Of the lines below, how many hold the string "pose"? Give only the number.

++++ INFORMATION SUPPLIED

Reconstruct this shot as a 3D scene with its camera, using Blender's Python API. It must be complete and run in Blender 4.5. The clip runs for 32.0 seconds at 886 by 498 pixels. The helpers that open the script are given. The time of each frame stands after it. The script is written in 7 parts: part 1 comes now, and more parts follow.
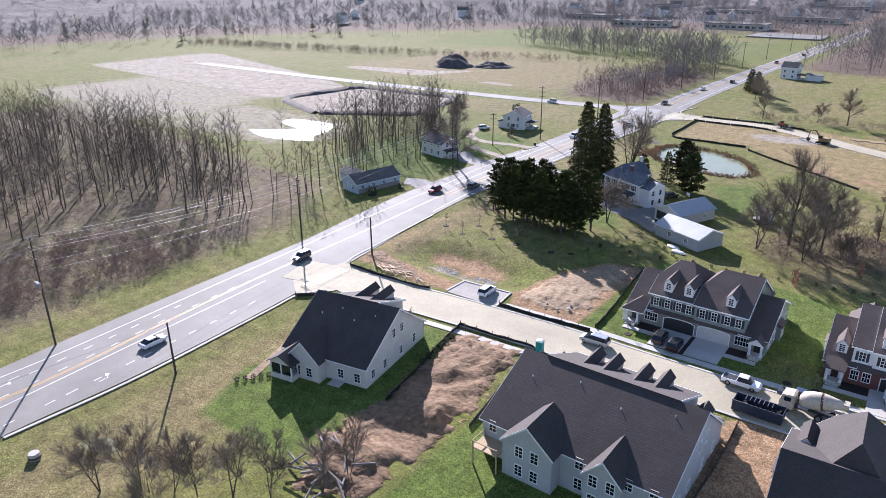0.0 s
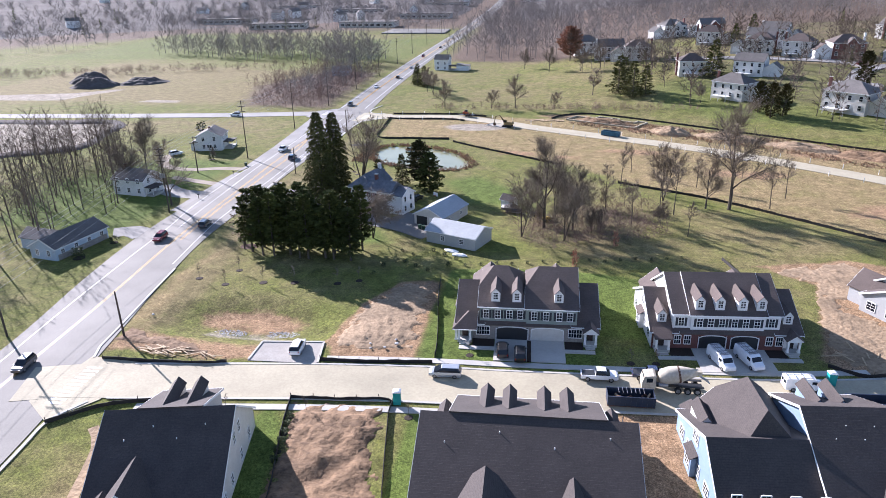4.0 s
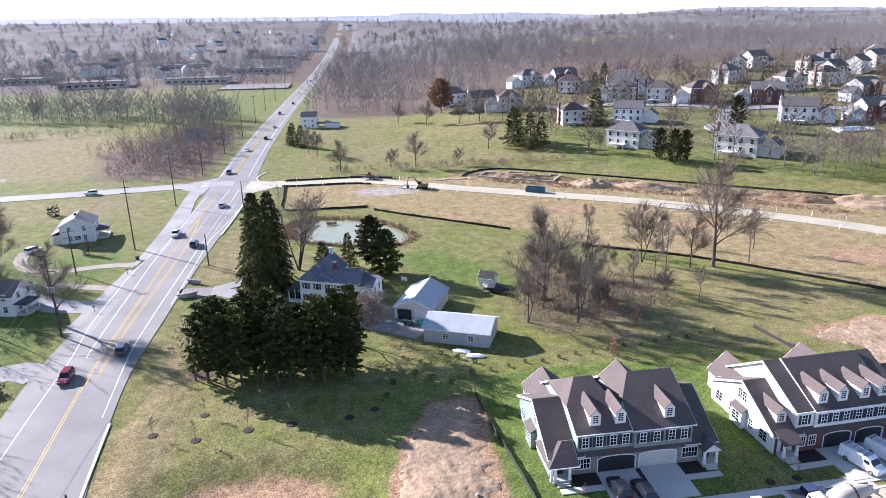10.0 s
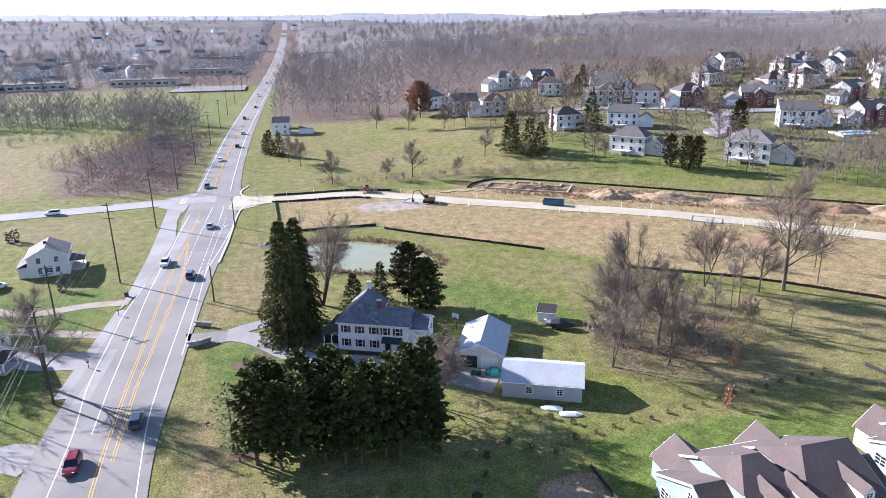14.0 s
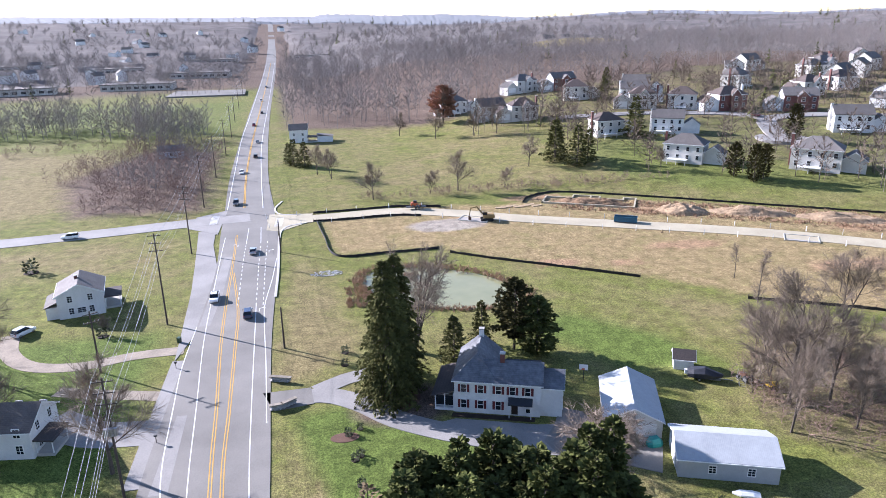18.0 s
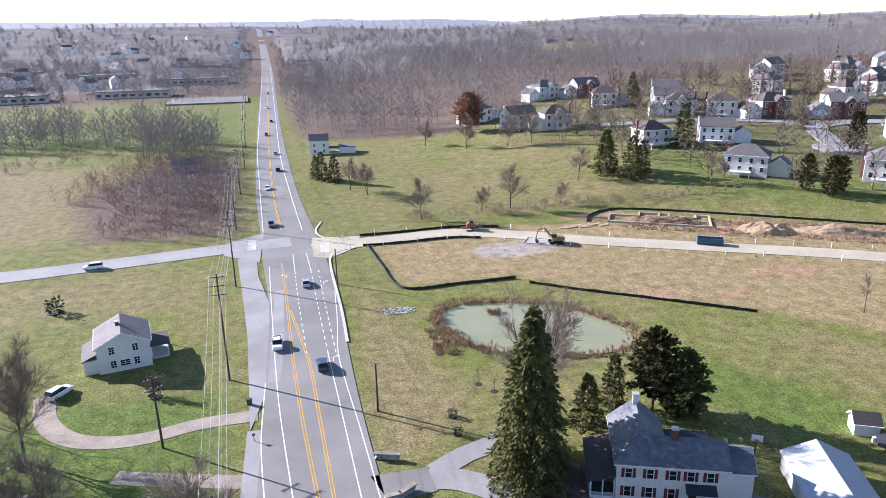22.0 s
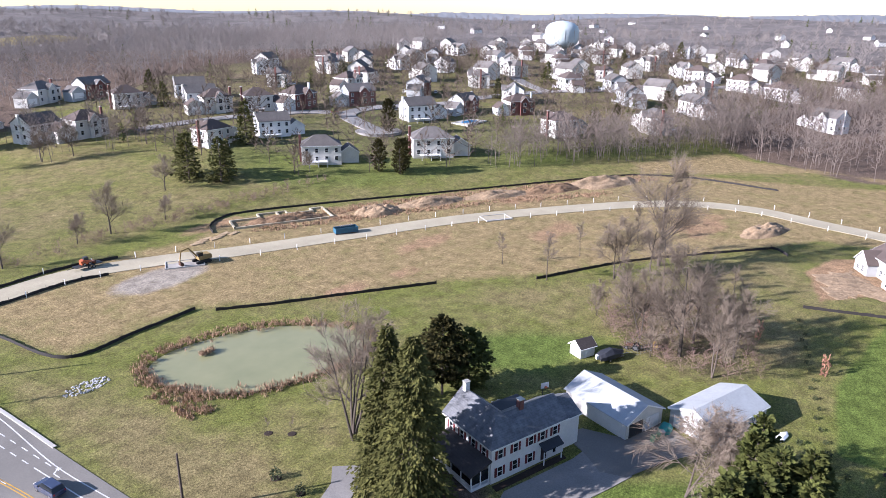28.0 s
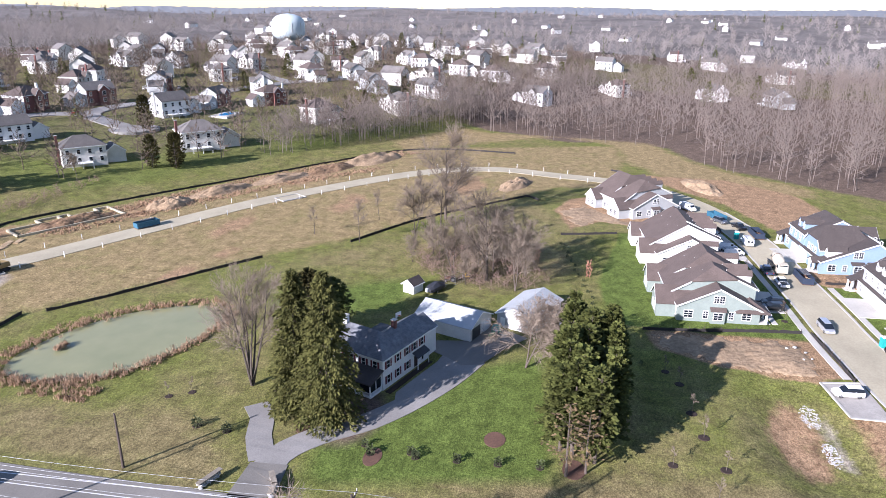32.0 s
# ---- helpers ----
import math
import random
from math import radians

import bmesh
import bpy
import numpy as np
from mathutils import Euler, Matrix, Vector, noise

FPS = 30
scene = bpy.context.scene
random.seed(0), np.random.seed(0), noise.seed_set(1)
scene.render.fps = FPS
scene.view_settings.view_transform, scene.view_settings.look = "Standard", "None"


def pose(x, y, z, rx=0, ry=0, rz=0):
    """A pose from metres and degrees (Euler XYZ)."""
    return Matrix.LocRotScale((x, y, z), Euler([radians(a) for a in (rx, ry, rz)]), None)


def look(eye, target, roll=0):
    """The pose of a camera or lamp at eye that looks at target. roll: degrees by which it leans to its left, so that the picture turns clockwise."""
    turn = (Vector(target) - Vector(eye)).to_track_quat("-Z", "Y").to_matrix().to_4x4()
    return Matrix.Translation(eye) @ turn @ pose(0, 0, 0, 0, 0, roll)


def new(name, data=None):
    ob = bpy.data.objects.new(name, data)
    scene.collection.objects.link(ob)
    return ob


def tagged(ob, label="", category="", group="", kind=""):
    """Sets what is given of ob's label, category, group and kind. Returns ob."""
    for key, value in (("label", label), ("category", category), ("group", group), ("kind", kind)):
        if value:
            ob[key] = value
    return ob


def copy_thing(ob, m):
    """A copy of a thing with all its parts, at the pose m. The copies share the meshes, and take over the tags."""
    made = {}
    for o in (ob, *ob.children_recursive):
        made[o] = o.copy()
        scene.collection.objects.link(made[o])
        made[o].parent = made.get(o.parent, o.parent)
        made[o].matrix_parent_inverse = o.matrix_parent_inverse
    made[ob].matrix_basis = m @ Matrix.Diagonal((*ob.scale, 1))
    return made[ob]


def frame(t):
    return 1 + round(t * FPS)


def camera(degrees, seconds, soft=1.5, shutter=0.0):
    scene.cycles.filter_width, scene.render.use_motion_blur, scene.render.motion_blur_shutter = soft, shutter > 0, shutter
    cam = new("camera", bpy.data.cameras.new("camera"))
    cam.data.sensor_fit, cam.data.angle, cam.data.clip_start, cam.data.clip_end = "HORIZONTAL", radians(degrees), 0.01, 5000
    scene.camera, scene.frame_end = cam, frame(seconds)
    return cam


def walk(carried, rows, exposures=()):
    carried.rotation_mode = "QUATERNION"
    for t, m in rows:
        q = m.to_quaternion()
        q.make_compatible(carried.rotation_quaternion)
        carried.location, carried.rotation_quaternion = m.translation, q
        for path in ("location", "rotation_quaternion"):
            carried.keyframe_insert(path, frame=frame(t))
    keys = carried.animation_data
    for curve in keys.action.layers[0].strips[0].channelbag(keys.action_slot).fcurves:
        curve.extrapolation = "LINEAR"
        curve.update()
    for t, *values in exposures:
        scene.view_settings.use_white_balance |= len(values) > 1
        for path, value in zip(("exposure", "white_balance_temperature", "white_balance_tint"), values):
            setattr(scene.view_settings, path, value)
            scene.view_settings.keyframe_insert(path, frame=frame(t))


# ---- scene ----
cam = camera(65.4, 32.0, soft=0.7)

# ---- camera ----
PATH = [
    (0, (42.897, -12.185, 59.88), (41.673, -10.791, 59.133), -0.4),
    (0.5, (38.98, -12.194, 59.857), (37.876, -10.702, 59.112), -0.9),
    (1, (35.113, -12.123, 59.815), (34.124, -10.553, 59.069), -1.0),
    (1.5, (31.306, -11.935, 59.777), (30.422, -10.304, 59.029), -1.0),
    (2, (27.534, -11.596, 59.758), (26.734, -9.923, 59.009), -1.0),
    (2.5, (23.751, -11.083, 59.755), (23.011, -9.382, 59.006), -1.1),
    (3, (19.966, -10.339, 59.772), (19.303, -8.608, 59.022), -1.1),
    (3.5, (16.234, -9.36, 59.791), (15.734, -7.576, 59.038), -1.1),
    (5.5, (1.73, -4.442, 59.767), (1.637, -2.591, 59.014), -1.5),
    (6, (-1.756, -2.781, 59.779), (-1.695, -0.93, 59.025), -1.5),
    (6.5, (-5.091, -0.814, 59.786), (-4.983, 1.035, 59.031), -1.6),
    (7, (-8.286, 1.397, 59.8), (-8.176, 3.247, 59.048), -1.5),
    (7.5, (-11.373, 3.777, 59.838), (-11.262, 5.627, 59.087), -1.4),
    (8, (-14.411, 6.278, 59.904), (-14.299, 8.129, 59.154), -1.5),
    (8.5, (-17.381, 8.917, 59.97), (-17.266, 10.772, 59.231), -1.4),
    (9, (-20.242, 11.659, 60.022), (-20.123, 13.537, 59.345), -1.3),
    (9.5, (-22.987, 14.436, 60.056), (-22.865, 16.327, 59.416), -1.3),
    (10, (-25.677, 17.251, 60.086), (-25.555, 19.144, 59.451), -1.3),
    (10.5, (-28.351, 20.122, 60.102), (-28.219, 22.014, 59.468), -1.3),
    (11, (-31.033, 23.061, 60.098), (-30.876, 24.951, 59.464), -1.2),
    (11.5, (-33.721, 26.06, 60.067), (-33.532, 27.947, 59.432), -1.1),
    (12, (-36.366, 29.077, 60.029), (-36.145, 30.961, 59.394), -1.2),
    (12.5, (-38.962, 32.153, 60.018), (-38.71, 34.033, 59.381), -1.2),
    (13, (-41.431, 35.262, 60.019), (-41.152, 37.137, 59.381), -1.1),
    (13.5, (-43.864, 38.323, 60.002), (-43.578, 40.197, 59.363), -1.3),
    (14, (-46.339, 41.392, 59.966), (-46.056, 43.267, 59.329), -0.9),
    (14.5, (-48.895, 44.523, 59.943), (-48.609, 46.397, 59.305), -1.0),
    (16.5, (-59.38, 57.329, 59.902), (-59.063, 59.2, 59.268), -1.2),
    (17, (-61.974, 60.674, 59.876), (-61.643, 62.542, 59.242), -1.1),
    (17.5, (-64.454, 64.09, 59.832), (-64.12, 65.957, 59.198), -1.0),
    (18, (-66.784, 67.418, 59.799), (-66.45, 69.286, 59.165), -1.0),
    (18.5, (-69.08, 70.688, 59.759), (-68.744, 72.555, 59.125), -1.0),
    (19, (-71.329, 73.941, 59.726), (-70.98, 75.806, 59.094), -1.0),
    (19.5, (-73.56, 77.232, 59.701), (-73.202, 79.096, 59.07), -1.1),
    (20, (-75.8, 80.484, 59.691), (-75.432, 82.346, 59.062), -1.1),
    (20.5, (-78.057, 83.686, 59.666), (-77.679, 85.548, 59.039), -1.1),
    (21, (-80.237, 86.769, 59.627), (-79.859, 88.631, 59.001), -1.1),
    (21.5, (-82.417, 89.869, 59.579), (-82.04, 91.732, 58.955), -1.1),
    (22, (-84.586, 93.002, 59.554), (-84.21, 94.865, 58.931), -1.1),
    (22.5, (-86.705, 96.175, 59.546), (-86.28, 98.028, 58.924), -1.1),
    (23, (-88.838, 99.405, 59.558), (-88.308, 101.23, 58.934), -1.1),
    (23.5, (-90.988, 102.577, 59.62), (-90.389, 104.38, 58.995), -1.0),
    (24, (-93.084, 105.676, 59.733), (-92.439, 107.463, 59.108), -0.9),
    (24.5, (-95.34, 108.711, 59.845), (-94.634, 110.475, 59.221), -0.9),
    (26.5, (-106.374, 119.105, 60.595), (-105.215, 120.605, 59.958), -0.1),
    (27, (-109.574, 120.888, 60.595), (-108.27, 122.262, 59.953), 0.5),
    (27.5, (-113.001, 122.024, 60.543), (-111.565, 123.259, 59.899), 0.6),
    (28, (-116.508, 122.783, 60.465), (-114.96, 123.874, 59.821), 0.7),
    (28.5, (-120.034, 123.493, 60.348), (-118.388, 124.429, 59.705), 0.7),
    (29, (-123.557, 124.247, 60.196), (-121.828, 125.018, 59.553), 0.7),
    (29.5, (-127.102, 125.156, 60.049), (-125.317, 125.785, 59.404), 0.7),
    (30, (-130.697, 126.189, 59.931), (-128.886, 126.736, 59.283), 0.6),
    (30.5, (-134.283, 127.374, 59.887), (-132.455, 127.86, 59.238), 0.6),
    (31, (-137.821, 128.695, 59.89), (-135.985, 129.15, 59.24), 0.6),
    (31.5, (-141.327, 129.992, 59.901), (-139.486, 130.423, 59.249), 0.5),
    (32, (-144.796, 131.328, 59.91), (-142.949, 131.732, 59.256), 0.4),
]
walk(cam, [(t, look(eye, target, roll)) for t, eye, target, roll in PATH], [(0, 1.42, 5850, 23), (3.5, 1.53, 5850, 23), (6, 1.74, 5800, 23), (14, 1.77, 5730, 23), (22, 1.62, 5730, 23), (28, 1.46, 5850, 23), (32, 1.42, 5850, 23)])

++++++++

## COMPLETE ANSWER
5